My resident entrepreneur, however, is at his mercenary best.
“Mom, I have decided to give you a family discount. For you, and only you each tomato is going to cost 75 c and each pepper is going to cost a nickel. For others, tomatoes are a dollar and peppers are 20 c.”

“Wait! What?? How did the produce become yours, might I ask?”

“Well, I weeded and I watered them. So I labored and so the tomatoes and peppers are mine. But I will sell them to you at a discounted price!”

“But they were my gifts! You gave them to me! And I paid you for weeding! You were my employee! You can not claim ownership!!!”

A hot debate ensued. He did not understand my logic. He was illogical to begin with. Finally, I became the mom voice and said, “Forget about it. The tomatoes are mine, the peppers are mine. You, my friend, are mine! So deal with it!”

He has not given up yet. The issue of tomatoes and peppers come up often. Nothing has been harvested. I am expecting a blood bath when I actually pick the vegetable. Stay tuned for the epic war.

Never a dull moment.

Difference


I was often asked in the early years of my marriage to a man of different ethnicity, how do I deal with the cultural difference. I scratched my head and pondered. Was there much of a difference? Sean and I were different culturally but the core values were (and still are) very similar. We both firmly believe in honesty, integrity, transparency, we are both stubborn, control freaks, we both love being parents. We have similar views on world peace, gun control, liberalism so on and so forth.

There were some cultural differences though. And the differences came to mind as I slit two green chilies and threw them in the egg curry I was making for supper a little while ago. When we were newly married, he called me a hot chick and I took extreme umbrage at the endearment. I lashed out at him for not respecting me as a woman. He was flabbergasted at my reaction to his effort at being romantic and quickly mollified me by saying, ‘Must be a cultural difference, I meant you are attractive!’ After asking around and being laughed at by our mutual friends I accepted the fact that he was genuinely trying to be cool and romantic.
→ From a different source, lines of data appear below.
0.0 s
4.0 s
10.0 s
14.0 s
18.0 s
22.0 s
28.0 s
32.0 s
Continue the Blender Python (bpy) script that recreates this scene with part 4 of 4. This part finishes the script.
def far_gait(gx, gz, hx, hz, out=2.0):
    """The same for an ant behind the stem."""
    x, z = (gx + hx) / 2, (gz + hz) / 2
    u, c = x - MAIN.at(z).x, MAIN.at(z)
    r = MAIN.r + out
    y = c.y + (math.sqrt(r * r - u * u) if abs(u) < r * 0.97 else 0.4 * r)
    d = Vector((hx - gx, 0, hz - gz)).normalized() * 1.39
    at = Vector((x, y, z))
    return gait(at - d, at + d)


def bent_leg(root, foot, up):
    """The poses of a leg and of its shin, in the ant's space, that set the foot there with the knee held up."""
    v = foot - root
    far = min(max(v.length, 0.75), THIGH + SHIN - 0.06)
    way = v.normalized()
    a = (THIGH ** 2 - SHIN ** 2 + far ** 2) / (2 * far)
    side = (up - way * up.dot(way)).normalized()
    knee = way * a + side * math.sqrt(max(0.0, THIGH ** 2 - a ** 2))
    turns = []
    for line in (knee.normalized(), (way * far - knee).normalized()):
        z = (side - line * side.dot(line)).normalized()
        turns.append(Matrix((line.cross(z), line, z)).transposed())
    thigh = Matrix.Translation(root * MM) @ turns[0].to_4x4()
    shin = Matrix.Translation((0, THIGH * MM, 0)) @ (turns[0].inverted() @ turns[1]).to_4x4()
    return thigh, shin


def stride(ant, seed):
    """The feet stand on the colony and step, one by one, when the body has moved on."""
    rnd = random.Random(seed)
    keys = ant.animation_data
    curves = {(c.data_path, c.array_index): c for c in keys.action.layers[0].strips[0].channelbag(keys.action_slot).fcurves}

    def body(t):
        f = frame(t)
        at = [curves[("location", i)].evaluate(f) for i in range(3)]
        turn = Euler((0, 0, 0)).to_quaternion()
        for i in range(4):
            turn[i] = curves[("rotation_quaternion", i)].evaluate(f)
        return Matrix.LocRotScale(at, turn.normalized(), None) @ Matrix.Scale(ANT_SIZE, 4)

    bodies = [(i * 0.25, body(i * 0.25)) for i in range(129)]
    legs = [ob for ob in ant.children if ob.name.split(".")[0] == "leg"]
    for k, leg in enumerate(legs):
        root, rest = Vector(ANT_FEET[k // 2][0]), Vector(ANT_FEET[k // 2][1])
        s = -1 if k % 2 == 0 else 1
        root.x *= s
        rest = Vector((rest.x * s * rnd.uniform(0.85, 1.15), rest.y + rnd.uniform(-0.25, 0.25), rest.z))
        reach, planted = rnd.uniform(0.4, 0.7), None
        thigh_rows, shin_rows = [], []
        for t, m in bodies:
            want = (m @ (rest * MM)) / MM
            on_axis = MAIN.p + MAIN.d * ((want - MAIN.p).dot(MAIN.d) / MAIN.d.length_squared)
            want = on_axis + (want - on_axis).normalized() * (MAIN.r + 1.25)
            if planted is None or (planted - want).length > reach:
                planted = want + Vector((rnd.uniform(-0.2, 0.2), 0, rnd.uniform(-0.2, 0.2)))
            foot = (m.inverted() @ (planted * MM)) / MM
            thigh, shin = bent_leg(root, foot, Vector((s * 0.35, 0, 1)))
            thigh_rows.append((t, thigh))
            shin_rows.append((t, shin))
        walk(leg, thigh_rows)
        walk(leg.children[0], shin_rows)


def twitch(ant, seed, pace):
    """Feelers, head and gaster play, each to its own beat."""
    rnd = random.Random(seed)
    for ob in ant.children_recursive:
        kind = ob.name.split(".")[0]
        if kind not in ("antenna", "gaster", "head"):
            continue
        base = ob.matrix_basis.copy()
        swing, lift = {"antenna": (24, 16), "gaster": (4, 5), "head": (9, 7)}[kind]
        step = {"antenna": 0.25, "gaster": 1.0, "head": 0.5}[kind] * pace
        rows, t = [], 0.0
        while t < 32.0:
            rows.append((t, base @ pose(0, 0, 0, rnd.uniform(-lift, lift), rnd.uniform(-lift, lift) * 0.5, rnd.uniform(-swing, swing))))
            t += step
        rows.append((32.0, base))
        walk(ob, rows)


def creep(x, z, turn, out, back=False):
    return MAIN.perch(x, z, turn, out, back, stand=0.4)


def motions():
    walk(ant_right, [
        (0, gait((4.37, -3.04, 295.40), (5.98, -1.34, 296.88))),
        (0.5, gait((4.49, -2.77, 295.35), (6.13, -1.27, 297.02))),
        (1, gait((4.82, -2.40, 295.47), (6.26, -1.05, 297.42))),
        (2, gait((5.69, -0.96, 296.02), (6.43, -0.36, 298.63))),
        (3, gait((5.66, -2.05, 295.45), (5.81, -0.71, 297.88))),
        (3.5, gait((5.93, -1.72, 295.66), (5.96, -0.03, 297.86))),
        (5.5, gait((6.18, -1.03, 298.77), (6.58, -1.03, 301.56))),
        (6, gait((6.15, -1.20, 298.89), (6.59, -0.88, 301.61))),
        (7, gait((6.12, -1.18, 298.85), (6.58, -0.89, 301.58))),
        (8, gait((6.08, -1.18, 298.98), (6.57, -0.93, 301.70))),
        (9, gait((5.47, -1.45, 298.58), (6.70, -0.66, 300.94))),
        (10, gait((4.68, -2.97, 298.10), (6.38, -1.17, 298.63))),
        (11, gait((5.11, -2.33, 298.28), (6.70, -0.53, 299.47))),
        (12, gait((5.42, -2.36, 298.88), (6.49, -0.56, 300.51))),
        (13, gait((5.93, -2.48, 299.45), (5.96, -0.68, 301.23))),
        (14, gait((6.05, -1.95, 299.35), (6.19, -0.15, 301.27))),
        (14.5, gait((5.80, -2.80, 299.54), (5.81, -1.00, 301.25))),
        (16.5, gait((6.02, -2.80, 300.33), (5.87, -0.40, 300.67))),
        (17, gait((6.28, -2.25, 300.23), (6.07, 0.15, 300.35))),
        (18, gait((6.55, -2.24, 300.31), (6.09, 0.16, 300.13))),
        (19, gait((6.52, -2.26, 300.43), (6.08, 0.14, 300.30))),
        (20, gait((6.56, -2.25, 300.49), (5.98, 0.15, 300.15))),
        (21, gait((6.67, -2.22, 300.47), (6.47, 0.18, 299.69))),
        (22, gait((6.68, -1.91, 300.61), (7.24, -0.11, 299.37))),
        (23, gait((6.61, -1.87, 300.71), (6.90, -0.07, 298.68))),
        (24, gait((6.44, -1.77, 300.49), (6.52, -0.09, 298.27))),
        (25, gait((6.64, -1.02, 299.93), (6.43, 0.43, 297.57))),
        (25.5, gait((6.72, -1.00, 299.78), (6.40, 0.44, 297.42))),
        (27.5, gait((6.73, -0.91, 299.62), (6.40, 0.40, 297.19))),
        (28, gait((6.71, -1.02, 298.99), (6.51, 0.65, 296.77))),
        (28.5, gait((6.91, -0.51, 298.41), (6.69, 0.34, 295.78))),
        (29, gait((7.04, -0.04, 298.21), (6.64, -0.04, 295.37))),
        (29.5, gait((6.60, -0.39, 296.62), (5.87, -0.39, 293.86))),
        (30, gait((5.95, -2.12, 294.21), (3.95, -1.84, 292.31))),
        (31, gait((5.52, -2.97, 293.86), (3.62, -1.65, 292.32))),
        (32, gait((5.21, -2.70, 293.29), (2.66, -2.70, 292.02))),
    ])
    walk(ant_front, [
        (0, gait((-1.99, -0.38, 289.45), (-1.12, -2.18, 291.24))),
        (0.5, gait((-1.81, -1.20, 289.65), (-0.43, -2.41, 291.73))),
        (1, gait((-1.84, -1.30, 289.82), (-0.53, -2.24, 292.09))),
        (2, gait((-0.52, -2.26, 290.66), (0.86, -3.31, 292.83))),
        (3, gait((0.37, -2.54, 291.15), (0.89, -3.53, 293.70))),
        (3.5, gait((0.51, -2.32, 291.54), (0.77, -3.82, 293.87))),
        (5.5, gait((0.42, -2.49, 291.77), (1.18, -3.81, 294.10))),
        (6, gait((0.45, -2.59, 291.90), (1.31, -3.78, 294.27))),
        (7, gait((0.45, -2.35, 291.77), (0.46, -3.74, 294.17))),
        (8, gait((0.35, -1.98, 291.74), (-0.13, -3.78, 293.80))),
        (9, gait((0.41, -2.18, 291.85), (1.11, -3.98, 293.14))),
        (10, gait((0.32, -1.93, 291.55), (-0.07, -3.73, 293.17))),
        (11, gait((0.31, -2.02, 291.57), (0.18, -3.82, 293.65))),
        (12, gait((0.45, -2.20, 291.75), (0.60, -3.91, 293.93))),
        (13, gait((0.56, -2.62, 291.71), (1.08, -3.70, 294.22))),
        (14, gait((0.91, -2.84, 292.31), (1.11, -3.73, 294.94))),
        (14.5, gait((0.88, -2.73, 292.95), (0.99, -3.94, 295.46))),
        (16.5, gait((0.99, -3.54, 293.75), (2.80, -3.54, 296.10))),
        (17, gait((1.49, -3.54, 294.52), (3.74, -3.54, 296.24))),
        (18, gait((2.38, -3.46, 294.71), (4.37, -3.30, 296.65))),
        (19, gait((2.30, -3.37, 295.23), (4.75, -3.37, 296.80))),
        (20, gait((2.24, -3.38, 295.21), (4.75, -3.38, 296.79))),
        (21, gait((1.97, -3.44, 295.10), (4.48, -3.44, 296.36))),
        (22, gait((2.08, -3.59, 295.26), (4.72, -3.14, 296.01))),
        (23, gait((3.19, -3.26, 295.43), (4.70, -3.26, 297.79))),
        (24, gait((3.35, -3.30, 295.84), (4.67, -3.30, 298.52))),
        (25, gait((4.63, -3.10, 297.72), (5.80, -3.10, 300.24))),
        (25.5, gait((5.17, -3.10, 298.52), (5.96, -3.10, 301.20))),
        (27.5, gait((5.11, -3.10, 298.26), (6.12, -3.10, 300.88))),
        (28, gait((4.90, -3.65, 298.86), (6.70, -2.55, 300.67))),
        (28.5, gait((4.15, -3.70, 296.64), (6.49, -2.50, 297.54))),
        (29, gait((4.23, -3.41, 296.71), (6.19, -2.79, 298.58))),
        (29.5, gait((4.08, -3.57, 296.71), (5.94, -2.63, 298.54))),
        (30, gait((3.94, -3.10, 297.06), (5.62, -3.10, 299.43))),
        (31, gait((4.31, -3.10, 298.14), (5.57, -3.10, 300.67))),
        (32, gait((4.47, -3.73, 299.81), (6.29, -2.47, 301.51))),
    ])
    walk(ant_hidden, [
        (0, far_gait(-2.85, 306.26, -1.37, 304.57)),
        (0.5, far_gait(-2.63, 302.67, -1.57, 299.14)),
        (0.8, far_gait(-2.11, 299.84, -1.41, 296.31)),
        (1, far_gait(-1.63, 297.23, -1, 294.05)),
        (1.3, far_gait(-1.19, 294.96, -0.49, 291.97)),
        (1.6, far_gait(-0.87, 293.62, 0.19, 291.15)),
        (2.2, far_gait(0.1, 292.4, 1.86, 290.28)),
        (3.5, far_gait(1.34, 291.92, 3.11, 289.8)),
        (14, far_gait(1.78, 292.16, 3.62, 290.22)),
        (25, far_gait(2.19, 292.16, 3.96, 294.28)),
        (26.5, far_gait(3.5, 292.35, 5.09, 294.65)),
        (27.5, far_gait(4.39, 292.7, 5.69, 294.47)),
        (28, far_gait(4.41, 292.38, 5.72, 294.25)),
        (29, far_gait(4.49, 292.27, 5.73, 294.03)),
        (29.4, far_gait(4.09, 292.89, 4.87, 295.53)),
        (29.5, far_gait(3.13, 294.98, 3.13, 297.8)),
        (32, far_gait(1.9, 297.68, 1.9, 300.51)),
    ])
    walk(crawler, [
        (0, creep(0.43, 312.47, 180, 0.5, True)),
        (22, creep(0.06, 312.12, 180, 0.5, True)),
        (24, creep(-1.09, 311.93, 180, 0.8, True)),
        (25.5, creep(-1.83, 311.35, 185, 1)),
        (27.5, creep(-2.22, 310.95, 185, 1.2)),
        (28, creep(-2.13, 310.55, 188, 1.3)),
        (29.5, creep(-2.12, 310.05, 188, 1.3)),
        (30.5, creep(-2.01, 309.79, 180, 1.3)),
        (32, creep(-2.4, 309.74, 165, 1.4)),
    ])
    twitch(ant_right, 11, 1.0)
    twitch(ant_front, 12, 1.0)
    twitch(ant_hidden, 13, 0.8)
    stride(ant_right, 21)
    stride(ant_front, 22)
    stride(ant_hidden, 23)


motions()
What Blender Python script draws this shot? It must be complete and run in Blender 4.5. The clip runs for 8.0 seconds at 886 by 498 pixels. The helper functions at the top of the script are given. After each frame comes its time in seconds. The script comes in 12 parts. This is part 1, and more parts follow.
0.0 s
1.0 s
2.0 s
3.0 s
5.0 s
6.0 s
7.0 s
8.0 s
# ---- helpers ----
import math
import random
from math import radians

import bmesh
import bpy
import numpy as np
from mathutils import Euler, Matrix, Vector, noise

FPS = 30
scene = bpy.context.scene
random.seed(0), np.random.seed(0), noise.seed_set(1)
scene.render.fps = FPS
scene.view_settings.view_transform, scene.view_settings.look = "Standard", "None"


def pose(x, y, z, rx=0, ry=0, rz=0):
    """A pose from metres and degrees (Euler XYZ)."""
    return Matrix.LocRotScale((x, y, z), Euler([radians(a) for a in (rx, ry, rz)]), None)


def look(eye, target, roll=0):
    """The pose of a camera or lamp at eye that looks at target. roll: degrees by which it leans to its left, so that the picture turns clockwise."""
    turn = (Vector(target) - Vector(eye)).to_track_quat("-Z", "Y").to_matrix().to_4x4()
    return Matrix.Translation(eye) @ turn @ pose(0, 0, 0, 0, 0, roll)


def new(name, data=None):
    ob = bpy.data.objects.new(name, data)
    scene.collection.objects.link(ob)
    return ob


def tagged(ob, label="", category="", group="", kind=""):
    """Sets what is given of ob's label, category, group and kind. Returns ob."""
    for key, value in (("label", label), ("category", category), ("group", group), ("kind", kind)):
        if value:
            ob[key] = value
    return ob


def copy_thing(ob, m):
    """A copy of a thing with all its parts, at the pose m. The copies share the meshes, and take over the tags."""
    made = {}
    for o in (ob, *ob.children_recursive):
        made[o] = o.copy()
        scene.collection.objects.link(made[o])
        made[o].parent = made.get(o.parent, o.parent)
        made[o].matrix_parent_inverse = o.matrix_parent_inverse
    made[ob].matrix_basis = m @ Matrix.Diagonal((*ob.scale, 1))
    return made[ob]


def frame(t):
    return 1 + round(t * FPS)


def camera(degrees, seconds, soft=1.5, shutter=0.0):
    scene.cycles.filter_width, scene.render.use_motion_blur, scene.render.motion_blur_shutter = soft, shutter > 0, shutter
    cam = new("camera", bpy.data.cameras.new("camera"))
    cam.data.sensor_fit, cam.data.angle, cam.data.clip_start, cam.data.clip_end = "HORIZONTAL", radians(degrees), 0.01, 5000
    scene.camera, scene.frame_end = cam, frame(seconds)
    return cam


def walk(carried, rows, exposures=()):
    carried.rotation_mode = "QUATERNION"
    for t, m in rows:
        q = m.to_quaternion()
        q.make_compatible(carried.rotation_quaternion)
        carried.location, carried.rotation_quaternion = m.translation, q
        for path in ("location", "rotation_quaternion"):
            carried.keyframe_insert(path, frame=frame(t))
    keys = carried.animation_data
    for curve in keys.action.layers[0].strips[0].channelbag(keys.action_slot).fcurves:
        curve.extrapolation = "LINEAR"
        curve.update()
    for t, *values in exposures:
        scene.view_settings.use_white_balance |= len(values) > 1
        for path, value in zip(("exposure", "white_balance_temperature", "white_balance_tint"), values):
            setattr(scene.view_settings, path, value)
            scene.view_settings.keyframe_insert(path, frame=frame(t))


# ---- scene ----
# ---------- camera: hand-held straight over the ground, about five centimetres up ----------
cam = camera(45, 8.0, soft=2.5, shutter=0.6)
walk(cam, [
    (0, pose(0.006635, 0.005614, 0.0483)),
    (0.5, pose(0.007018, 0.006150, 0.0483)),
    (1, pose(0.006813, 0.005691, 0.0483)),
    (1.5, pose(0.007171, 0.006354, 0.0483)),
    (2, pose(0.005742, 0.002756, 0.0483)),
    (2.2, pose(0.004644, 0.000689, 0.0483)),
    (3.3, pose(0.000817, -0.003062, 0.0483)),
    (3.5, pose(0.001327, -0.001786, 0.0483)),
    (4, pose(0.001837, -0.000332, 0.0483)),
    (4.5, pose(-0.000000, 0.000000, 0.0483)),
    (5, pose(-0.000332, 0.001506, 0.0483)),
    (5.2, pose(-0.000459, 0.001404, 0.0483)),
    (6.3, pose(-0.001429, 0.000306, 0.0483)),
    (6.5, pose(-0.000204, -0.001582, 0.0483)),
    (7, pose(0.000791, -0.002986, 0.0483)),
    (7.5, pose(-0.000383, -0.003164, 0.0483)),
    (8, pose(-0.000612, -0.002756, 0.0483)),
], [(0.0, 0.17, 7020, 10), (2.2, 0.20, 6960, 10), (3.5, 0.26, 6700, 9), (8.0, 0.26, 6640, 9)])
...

He called my purse ‘pocket book’, I never figured out why.

“Why do you call this a pocket book? It is neither a book nor is it a pocket!” I exclaimed.

“Well that is what it is called. Not purse. Purses are small!” He countered.

Then we would get into a major argument over it till we decided to let it go by terming it as a cultural difference.

He laughed hard when I swatted at him and said, “Don’t give me that cock and bull story!”

“What is cock and bull?” He laughed.

“What!!!! Don’t tell me you don’t know what that means! You are a native English speaker! Hello!! Do I need to teach you English now? I laughed back at him.

“We call that bull shit!”

“Well, I am classier than that, I guess!” I came right back.

One time we fought over the meaning of ‘karma’ all morning. We both got dressed in a huff and ran over to Enoch Pratt library to look at dictionaries and encyclopedias. This happened at a historic time, pre Google. Can you believe time existed, life existed before smart phones and Google? There you go, I went ahead and dated myself.

And we joked constantly over British English and American English. It took me a while to drop the ‘u’,s in favor, color. But eventually I did. I conformed. I gave in. Although I am still an anglophile at heart.

After 20 years of knowing him we don’t think of cultural difference any more. Now the difference of opinion is in our choices of football teams and baseball teams. So why did I think of the cultural difference as I evilly threw in the green chilies? Because Sean, despite his fondness for Indian food, can not tolerate the smell and spice of green chilies. And I can not ever become American enough to forego my love for it. I put green chilies in dal, vegetable, paneer either as a garnish or I make a puree of it by processing it in the food processor. I assure you, I go easy on the number of chilies I put, but if Sean happens to chew on one, he yelps and hiccups. I feel slightly guilty and decide not to add them next time. But when I see the golden daal simmering beautifully in the pot, the Bangali in me reaches for a lovely, lush green chili (errr…maybe more). It looks so beautiful and familiar, it smells so fragrant and yes, familiar. How can I resist it? Similar with achaar (Indian pickle). I have indoctrinated my two children into loving achaar – lime pickle. Their meal is not complete without it. While Sean can not stand the smell of it.

“You are not a true Indian!” I say to him. “I have failed to Indianize you!!”

“Uff, I don’t know how you can stand that stuff!” He replies.

And then, when he discovers a green chili in his daal, he says to the kids, “Your mom is trying to trick me again. She is trying to kill me! Help!”

You will think of me as very mean, but I will go ahead and confess that I laugh hysterically (although soundlessly) after he bites into a green chili by mistake. What? It has some vitamin or other. It is good for him. As they say in India, you don’t really grow up unless you learn to eat green chillies. I am just helping my husband grow – culturally.